Sunday, December 2, 2012

Can You Hear TML Now?

As reported by Terrie Morgan-Besecker of The Times Leader, our city has been spending an average of $35,000 to $40,000 a year for Cell Phone, while the second class city of Scranton nearly twice our size has NONE!!!!

Mayor Chris Doherty of Scranton, said the city stopped providing cellphones in January 2011, and “There have been no problems at all. Everyone has a phone anyway.”

City Council Cell Phone:

Tony George, Maureen Lavelle, George Brown, and Bill Barrett, all have Smartphone’s with 400 minutes of calls plus unlimited night/weekend and mobile-to-mobile minutes.

As of September, Lavelle had used a total of 491 minutes for all types of calls, the bills show. George used a total of 799 minutes, while Brown used 1,172.

Councilman Bill Barrett, who has had a city-supplied cell phone for several years, was the highest user with 5,447 minutes as of September. Barrett, who does not have a personal cell phone, said he also uses the city phone to check his city email. Barrett, said he believes the phones are important because they allow constituents to more readily contact council members.

  • That and it saves you on your household expenses!

Barrett said he wants to keep the city phone. Given the city’s financial situation, he’s willing to pay for it himself. “I think it’s too important not to have. Rather than give it back, I’d rather pay for it,” he said.

  • Wow: Billy, thanks, now that were so broke we can't afford to pay attention, you'll pay. 
  • Why not just buy your own from the start, oh wait now that Terri caught you, now you’re willing to pony up the dough! If not for this type of mentality we might not be so broke!!!

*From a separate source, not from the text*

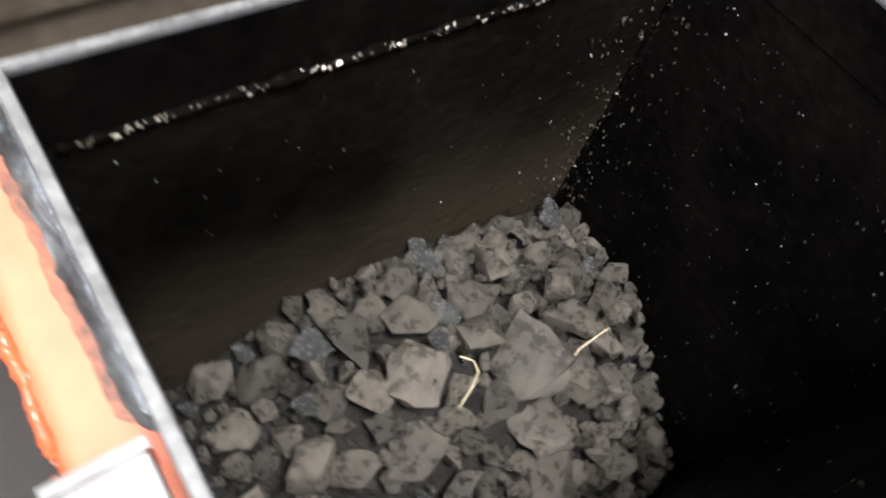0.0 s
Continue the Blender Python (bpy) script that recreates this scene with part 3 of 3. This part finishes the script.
part("weld_blob", bead([(-0.2745, -0.0140, 1.1140), (-0.2742, -0.0145, 1.1075)], 0.0032, 0.0015, 0.5, 1.0, 35, 8), TAN, lid, "pale weld blob", True)
part("weld_blob", bead([(-0.2990, -0.0208, 1.1203), (-0.2950, -0.0204, 1.1203)], 0.0016, 0.001, 0.6, 0.7, 36, 8), TAN, lid, "pale weld blob", True)
part("weld_blob", bead([(-0.2735, -0.0030, 1.0800), (-0.2732, -0.0022, 1.0700)], 0.0013, 0.0015, 0.7, 1.0, 37, 8), TAN, lid, "pale weld blob", True)
rng = random.Random(92)
chips = bmesh.new()
for _ in range(85):
    u = rng.random() ** 1.5
    c = Vector((-0.2690 - 0.0098 * u, -0.008 + 0.50 * u, 1.1192 + rng.gauss(0, 0.0006)))
    s = rng.uniform(0.0005, 0.0013)
    bmesh.ops.convex_hull(chips, input=[chips.verts.new(c + Vector((rng.uniform(-s, s), rng.uniform(-s, s) * 2, rng.uniform(-s, s) * 0.7))) for _ in range(7)])
for _ in range(40):
    c = Vector((rng.uniform(-0.68, -0.29), -0.0215 + rng.gauss(0, 0.0005), 1.1185 + rng.gauss(0, 0.0006)))
    s = rng.uniform(0.0004, 0.0010)
    bmesh.ops.convex_hull(chips, input=[chips.verts.new(c + Vector((rng.uniform(-s, s) * 2, rng.uniform(-s, s), rng.uniform(-s, s) * 0.7))) for _ in range(7)])
tagged(part("edge_chips", chips, TAN, lid, "worn bright flecks along the lid edge"), kind="stuff")
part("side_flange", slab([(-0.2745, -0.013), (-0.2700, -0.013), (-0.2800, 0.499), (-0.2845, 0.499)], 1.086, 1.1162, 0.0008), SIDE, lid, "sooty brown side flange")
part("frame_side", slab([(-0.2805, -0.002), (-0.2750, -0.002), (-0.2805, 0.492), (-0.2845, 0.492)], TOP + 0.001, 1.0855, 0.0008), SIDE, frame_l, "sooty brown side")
part("edge_bead", bead([(-0.2695, 0.0, 1.1178), (-0.278, 0.47, 1.1178)], 0.0016, 0.003, 0.6, 1.0, 31, 6), SIDE, lid)
part("flange_end", box(-0.2742, -0.2705, -0.0142, -0.0128, 1.0870, 1.1150, 0.0004), SIDE, lid, "worn front end of the flange")
for hx, hy in ((-0.607, 0.505), (-0.375, 0.496)):
    hp = part("hinge_plate", slab([(hx - 0.042, hy - 0.012), (hx + 0.030, hy - 0.016), (hx + 0.034, hy + 0.006), (hx + 0.030, hy + 0.030), (hx - 0.042, hy + 0.030)], 1.1235, 1.127, 0.0008), HINGE, lid, "small dusty hinge plate")
    part("bolt", hexnut((hx, hy + 0.003, 1.127), (hx, hy + 0.003, 1.1385), 0.0100), ZINC, hp, "bright hexagon bolt head")
    part("spacer", box(hx - 0.03, hx + 0.02, hy - 0.008, hy + 0.002, 1.1203, 1.1237), PLATE, hp)
tab = part("lifting_tab", slab([(-0.371, 0.226), (-0.366, 0.214), (-0.355, 0.208), (-0.344, 0.2085), (-0.329, 0.221), (-0.3265, 0.268), (-0.333, 0.269), (-0.354, 0.252), (-0.367, 0.238)], 1.1199, 1.1232, 0.0007), LID, lid, "small rounded steel tab")
part("bolt", hexnut((-0.3615, 0.2215, 1.1232), (-0.3612, 0.2215, 1.1290), 0.0066), ZINC, tab, "bright bolt head")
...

President Mike Merritt said he was offered a phone, but declined it.

  • As our loyal readers will attest Wake Up Wilkes Barre is usually very critical of Council President Mike Merritt for his behavior at council meetings, but when you see a story like this, and you realize that someone actually turned down a freebie, and not because they ever thought it would make headlines, but simply because it was the right thing to do. It really makes you appreciate what a truly honorable person Mike Merritt can be.
  • So with that Thank you Mr. Merritt, for not following in the footsteps of your wasteful counterparts.

After Terrie’s investigation:

City Administrator Marie McCormick and Administrative Coordinator Drew Mc-Laugh-lin said the administration believes cell phones are important, but officials are planning to reduce the number of phones.

  • Sure you are Drew, just like the administrations not fueling at DPW any longer???? 

Dozens of employees routinely incurred excess usage charges above the monthly plan fee, costing the city an additional $2,452

One phone assigned to Edward St. Hart, a health inspector who left city employment in 2010, was not canceled until 2011, meaning the city paid $302 for a phone that went unused.

  • Glad to see all your experience is being put to good use!

Neither Mc-Laugh-lin nor McCormick could explain why nothing was apparently done to address excess usage charges numerous employees incurred.

  • How about nobody cares to check, this is a tax & spend administration!!!

Photo courtesy of The Time Leader
Mc-Laugh-lin said employees are issued phones based on the specifics of their jobs.

Kevin Egroff, a mechanic in the Department of Public Works, was the top user of voice minutes of all 60 cell phones through September 2012, with 22,268 minutes used. That translates to an average of 41 hours a month, or more than 10 hours per week for a person who spends the bulk of his time in the city garage fixing vehicles.

  • A mechanic, really Drew? He’s in the garage all day, isn’t there a phone at DPW he can use to order parts?

Paul Ginter, whose primary job is to write grants, was a heavy user of data, The Times Leader’s analysis showed. 

Data usage on cell phones is most commonly incurred when a user visits a website, checks emails, sends photos or downloads a document, application or other media source.

Records show Ginter routinely used 5 to 8 gigabytes each month, and once used as much as 10 gigabytes a month. “Quite honestly, I don’t see where it’s an issue. I can take a call at any time,” he said. “I look at Pandora as a radio … It’s not interfering at all with me being able to do my job.”

  • How about the fact that it’s not your phone. It belongs to the taxpayers, and your streaming, music, videos, porn, whatever should not be permitted, as that has nothing to do with your job function.

Mc-Laugh-lin said city officials will look into the issues raised by the newspaper’s analysis and take action, if needed. “The phone is a privilege.

  • Fix the barn door after The Times Leader told you it was broken!!!